South Africa

Rugby World Cup win rallies South Africans

South Africa won its fourth Rugby World Cup, a rare moment of joy for a nation grappling with everything from an energy crisis to joblessness.

The defending champions — the Springboks — beat New Zealand’s All Blacks to be the first to win four titles.

Saturday’s match was the second time these two titans of rugby met each other in the final. South Africa had triumphed over New Zealand just a year after Nelson Mandela’s rise to power as the first democratically elected president in 1994 in a scene captured in the blockbuster movie, Invictus.

Rugby, once associated with White-minority rule, has played a symbolic and significant role in unifying the nation.

The Springboks are led by their first Black captain, Siya Kolisi, and the team’s path to victory in Paris galvanized people across all races — masking, for a while, deep economic and social woes.

Residents poured into the streets in cities, including Cape Town, to celebrate the achievement, while President Cyril Ramaphosa was in the stadium in the French capital to watch the encounter.

“The 1995 nation-building project continues to run its course,” said Charles Molapisi, chief executive officer of main sponsor MTN South Africa. “South Africans are under a lot of pressure — and a Springbok victory brings joy, instills hope and brings the nation together.”

The tournament has provided a distraction from South Africa’s challenges — record power cuts, a flailing rail and ports network, unemployment of more than 30% and gaping inequality that have all helped to curb growth in Africa’s most industrialised economy.

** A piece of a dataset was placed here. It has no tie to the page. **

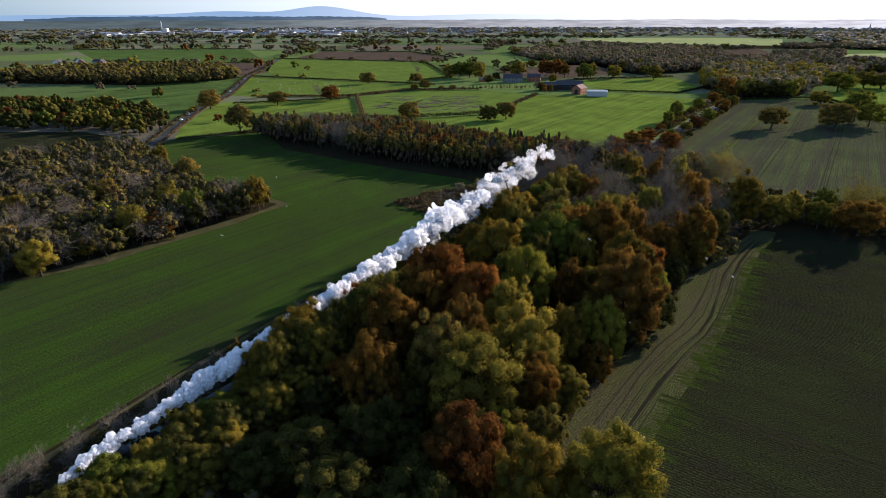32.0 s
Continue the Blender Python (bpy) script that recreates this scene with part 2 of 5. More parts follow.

“It’s not just about the game,” Kolisi said after the match. “Our country goes through such a lot. This team shows what diversity can do for our team. For our country.”

After South Africa eliminated hosts France from the tournament in the quarterfinals, Ramaphosa joked that he was trying to call President Emmanuel Macron to console him.

“South Africans are revelling in this incredible success that our boys have achieved in Paris,” Ramaphosa told a Cape Town conference on Oct. 16, the morning after that match.

“Many of them felt that we should declare today as a public holiday, and I declined, and I said we would only consider that when they win the finals.”

The buzz around major sports events, like the Rugby World Cup, often comes with economic windfalls, such as an uptick in consumer spending as people crowd restaurants and pubs and buy national flags and replica team shirts.

The respite is likely to be brief, though.

Celebrations of a Springbok win won’t reverse the damaging impact of social unrest in 2021, flooding that caused havoc in the industrial province of KwaZulu-Natal and a recent outbreak of avian influenza, said Casparus Treurnicht, a portfolio manager at Gryphon Asset Management.

“Our consumer is still under pressure,” he said. “The ability to celebrate is diminished.”

Still, prevailing in what was a tight, bruising encounter between the world’s top-two ranked sides is a welcome diversion for millions of South Africans from local — and global — gloom.